6. Centralized inspection facilitate the use of specialized and delicate equipment, such as X-rays, radio amplification, special lights, and air-conditioning.

7. Centralized inspection produces more impartial inspection; at least the inspector is not under the strain of rejecting the work of a man with whom he is in personal contact.

Centralized inspection tends to increase the amount of transporting material except where the inspection is performed in the store's department or stockroom. It is also apparent that centralized inspection is not feasible in progressive manufacturing, at least for the parts, although the final product may be centrally inspected.

Floor inspection is the term applied to the inspecting of items on the floor at the point of production adjacent to the place of production. The inspector may remain in one place or go from place to place to inspect as a “roving inspector.”

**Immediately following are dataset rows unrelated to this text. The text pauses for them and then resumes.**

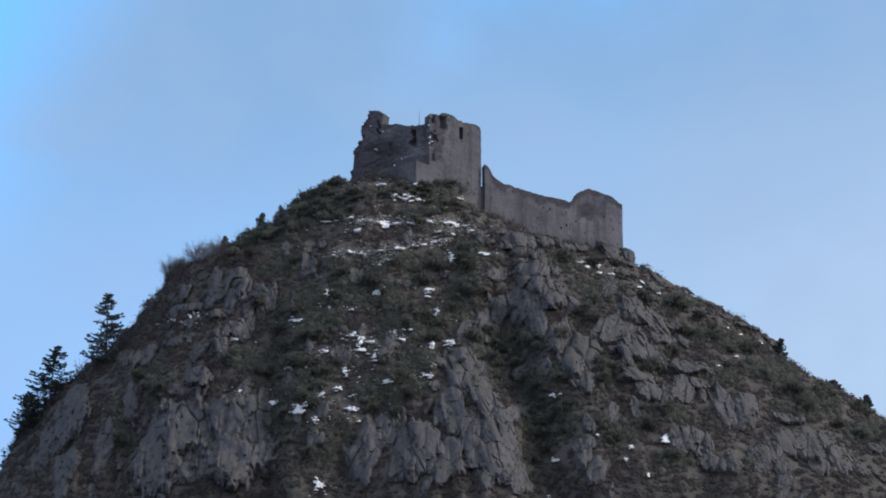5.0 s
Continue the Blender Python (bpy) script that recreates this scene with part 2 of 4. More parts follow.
ROCK, HILL = rock_material(), hill_material()
MASONRY = masonry_material("rubble_limestone_masonry", (0.735, 0.742, 0.835))
# leaf, scrub and needle colours are paler and bluer to take in distant haze
LEAF = leaf_material("evergreen_leaves", (0.102, 0.106, 0.094), (0.13, 0.133, 0.114))
SCRUB_GREEN = leaf_material("green_scrub_leaves", (0.084, 0.083, 0.08), (0.106, 0.103, 0.096), (0.11, 0.095, 0.097))
SCRUB_BROWN = leaf_material("dry_scrub_twigs", (0.106, 0.092, 0.092), (0.138, 0.116, 0.114), (0.126, 0.104, 0.107))
NEEDLE = leaf_material("conifer_needles", (0.06, 0.071, 0.074), (0.1, 0.114, 0.112))
BARK = plain_material("grey_brown_bark", (0.05, 0.042, 0.035), (0.12, 0.1, 0.085), 6)
TWIG = plain_material("bare_grey_twigs", (0.095, 0.076, 0.08), (0.15, 0.122, 0.124), 3)
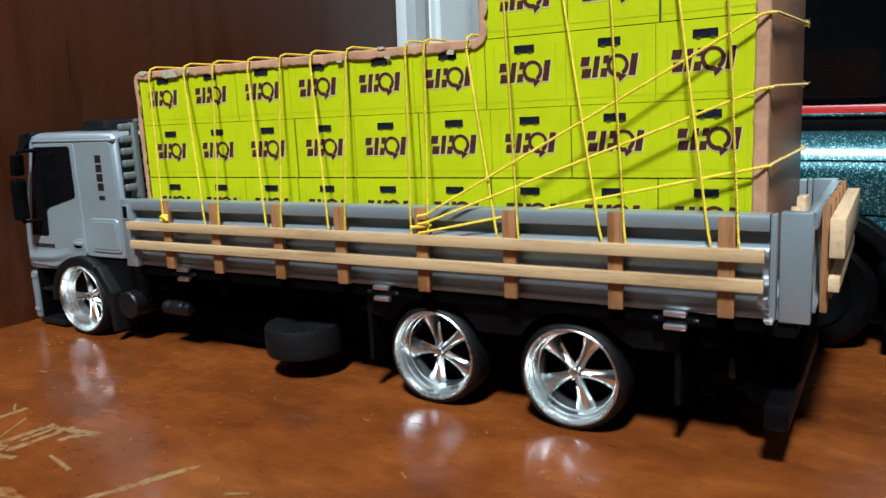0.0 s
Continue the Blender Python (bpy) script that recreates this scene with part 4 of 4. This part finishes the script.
sloped(thing("rope_wrapping", wrap, ROPE, "turns of yellow twine wound round a wooden upright", "rope"))

# spare sticks of pale wood in the gap behind the cargo
for k, (y, a) in enumerate(((0.0300, 6), (0.0480, -5))):
    st = block(-0.0018, 0.0018, -0.0050, 0.0050, 0, 0.0400 + 0.003 * k, 0.0004)
    ob = thing("wood_stick", st, SLATY, "short pale wooden stick standing behind the cargo", "stick", "loose sticks")
    ob.matrix_basis = pose(0.0945 + 0.001 * k, y, 0.0668, 0, 0, a)
    sloped(ob)

# ---- the teal model car behind ----
car = base("toy_car", (0.0, 0.27, 0.0), "large teal metal-flake model car with black wheel arches", "toy car")
CY0, CY1 = 0.192, 0.352
arch_r = arc(0.088, 0.036, 0.053, 180, 8, 20)
arch_f = arc(-0.220, 0.036, 0.046, 180, 0, 18)
side = [(-0.298, 0.032), (-0.268, 0.030)] + arch_f + [(-0.172, 0.030), (0.034, 0.030)] + arch_r + [(0.1425, 0.043), (0.212, 0.043), (0.218, 0.060), (0.216, 0.0865), (-0.306, 0.0865), (-0.308, 0.060)]
cbm = prism(side, "y", CY0 + 0.005, CY1 - 0.005, 0.002, 2)
part("body", cbm, TEAL, car, "teal metal-flake body")
half = [(CY0 + 0.0055, 0.0840), (CY0 + 0.0030, 0.0920), (CY0 + 0.0010, 0.1010), (CY0 + 0.0001, 0.1090), (CY0 + 0.0004, 0.1145), (CY0 + 0.0018, 0.1162), (CY0 + 0.0019, 0.1172), (CY0 + 0.0010, 0.1180), (CY0 + 0.0030, 0.1235), (CY0 + 0.0075, 0.1290), (CY0 + 0.0140, 0.1322), (CY0 + 0.0240, 0.1338)]
part("shoulder", prism(half + [(CY0 + CY1 - y, z) for y, z in half[::-1]], "x", -0.300, 0.210, 0.003, 3), TEAL, car)
part("waist_rail", block(-0.285, 0.200, CY0 + 0.024, CY1 - 0.024, 0.1330, 0.1435, 0.0015), BLACK, car)
part("trim_line", block(-0.285, 0.200, CY0 + 0.022, CY0 + 0.026, 0.1428, 0.1445, 0.0005), TEAL, car)
part("seat", prism(rounded([(0.020, 0.1431), (0.135, 0.1431), (0.132, 0.1448), (0.118, 0.1464), (0.020, 0.1460)], 0.003), "y", CY0 + 0.030, CY1 - 0.030, 0.004), RED, car, "red seat top")
part("seat", prism(rounded([(0.150, 0.1431), (0.194, 0.1431), (0.190, 0.1455), (0.155, 0.1455)], 0.003), "y", CY0 + 0.030, CY1 - 0.030, 0.004), RED, car, "red seat top")
part("cowl", prism(rounded([(-0.280, 0.1426), (-0.100, 0.1426), (-0.110, 0.1456), (-0.280, 0.1446)], 0.003), "y", CY0 + 0.020, CY1 - 0.020, 0.003), BLACK, car)
for cx, ra in ((0.088, 0.0550), (-0.220, 0.0485)):
    part("arch_lining", prism(arc(cx, 0.036, ra, 180, -25, 22) + arc(cx, 0.036, ra - 0.010, -25, 180, 22), "y", CY0 - 0.006, CY0 + 0.030, 0.002), BLACK, car)
    w = part("wheel", lathe([(0.018, 0.002), (0.031, -0.002), (0.036, 0.002), (0.036, 0.030), (0.031, 0.034), (0.018, 0.032)], (cx, CY0 + 0.004, 0.036), "y", 48), BLACK, car)
    part("rim", lathe([(0.004, 0.004), (0.020, 0.001), (0.022, -0.001), (0.022, 0.004)], (cx, CY0 + 0.004, 0.036), "y", 32), BLACK, w)
    part("wheel", lathe([(0.018, 0.002), (0.031, -0.002), (0.036, 0.002), (0.036, 0.030), (0.031, 0.034), (0.018, 0.032)], (cx, CY1 - 0.040, 0.036), "y", 48), RUBBER, car)
part("side_skirt", prism(rounded([(0.137, 0.003), (0.205, 0.003), (0.205, 0.042), (0.190, 0.042), (0.180, 0.020), (0.152, 0.019), (0.1435, 0.042), (0.137, 0.042)], 0.003), "y", CY0 - 0.008, CY0 + 0.030, 0.002), BLACK, car)
part("underbody", block(-0.290, 0.205, CY0 + 0.030, CY1 - 0.030, 0.012, 0.034, 0.003), BLACK, car)
part("side_skirt", block(-0.170, 0.030, CY0 - 0.002, CY0 + 0.030, 0.010, 0.034, 0.003), BLACK, car)
hr = part("handle_recess", prism(rounded([(0.141, 0.1195), (0.166, 0.1195), (0.164, 0.1275), (0.145, 0.1275)], 0.0038, 5), "y", CY0 + 0.0075, CY0 + 0.0300, 0.0004), BLACK, car)
part("handle", block(0.152, 0.170, CY0 + 0.0055, CY0 + 0.0085, 0.1205, 0.1255, 0.0006), TEAL, hr)
part("seam", prism([(0.131, 0.0735), (0.166, 0.1065), (0.190, 0.1200), (0.190, 0.1190), (0.1665, 0.1056), (0.1316, 0.0728)], "y", CY0 - 0.0003, CY0 + 0.008), BLACK, car)
part("arch_highlight", tube([(0.088 + 0.0552 * math.cos(radians(a)), CY0 - 0.0062, 0.036 + 0.0552 * math.sin(radians(a))) for a in range(80, 146, 5)], 0.0024, 8), BED, car, "pale grey bar painting the highlight on the wheel-arch lip")
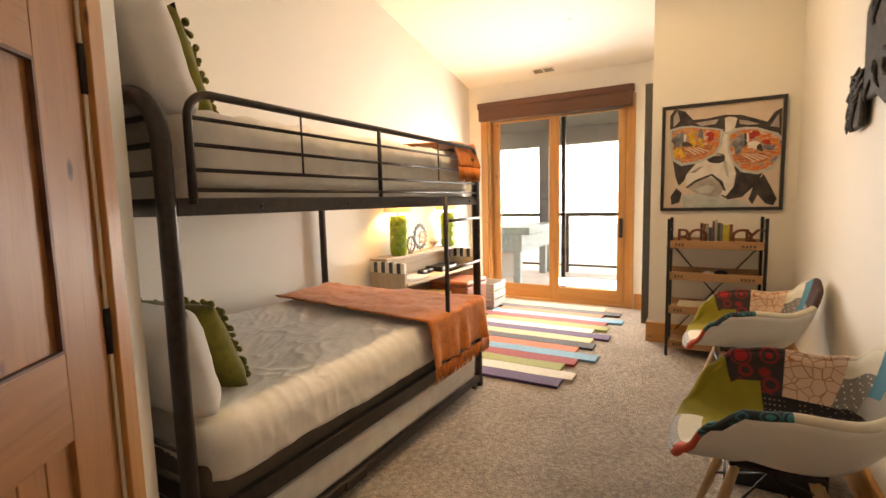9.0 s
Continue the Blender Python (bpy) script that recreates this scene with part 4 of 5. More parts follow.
# ---- armchairs ----
SHELL = m_plain("white_moulded_plastic", (0.74, 0.72, 0.67), 0.38, 0, 0.03, 6, 0.02)
def m_patch(name, base, ink, kind, scale):
    g = N(name)
    v = g.coords()
    if kind == "dots":
        t = g.node("ShaderNodeTexVoronoi", Scale=scale)
        t.inputs["Randomness"].default_value = 0.0
        g.link(v, t.inputs["Vector"])
        f = g.ramp(t.outputs["Distance"], [(0.20, (1, 1, 1)), (0.26, (0, 0, 0))])
    elif kind == "circles":
        t = g.node("ShaderNodeTexVoronoi", Scale=scale)
        t.inputs["Randomness"].default_value = 0.35
        g.link(v, t.inputs["Vector"])
        f = g.ramp(t.outputs["Distance"], [(0.30, (1, 1, 1)), (0.34, (0, 0, 0)), (0.40, (0, 0, 0)), (0.44, (0.8, 0.8, 0.8)), (0.52, (0, 0, 0))])
    elif kind == "cracks":
        t = g.node("ShaderNodeTexVoronoi", Scale=scale)
        t.feature = "DISTANCE_TO_EDGE"
        g.link(v, t.inputs["Vector"])
        f = g.ramp(t.outputs["Distance"], [(0.02, (1, 1, 1)), (0.045, (0, 0, 0))])
    elif kind == "check":
        t = g.node("ShaderNodeTexChecker", Scale=scale)
        g.link(v, t.inputs["Vector"])
        f = t.outputs["Fac"]
    elif kind == "lines":
        t = g.node("ShaderNodeTexWave", Scale=scale, Distortion=1.5)
        g.link(v, t.inputs["Vector"])
        f = g.ramp(t.outputs["Fac"], [(0.45, (0, 0, 0)), (0.55, (1, 1, 1))])
    else:
        f = g.noise(v, scale)
    weave = g.noise(v, 260, 2)
    g.bump(weave, 0.4, 0.002)
    return g.out(g.mix(f, base, ink), 0.9)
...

Material inspection usually refers to inspecting material received from a supplier or it may refer to the inspection of material before use. Finished product inspection refers to inspecting the product after it is finished or before shipping. Work-in-process inspection is carried on either as floor inspection or as centralized inspection.

Statistical quality control charts are valuable tools to aid the supervisor in detecting troubles before they get out of hand. These charts may be operated by the quality control group but the foreman should make use of them as an aid in supervision.

Engineering inspection refers to the inspection after the product is finished to see if it meets specifications. Certain types of products, such as large machinery units, are completely fabricated on the assembly or erection floor and accurately tested by technical experts to determine their operating characteristics. Heavy equipment, turbines, generators, etc., are tested in this manner. Functional inspection is conducted by placing the part or assembly in a skeleton assembly as desired. Visual inspection, as the term implies, merely means inspection by vision for color, contour, roughness, or any other characteristic that can be checked by sight.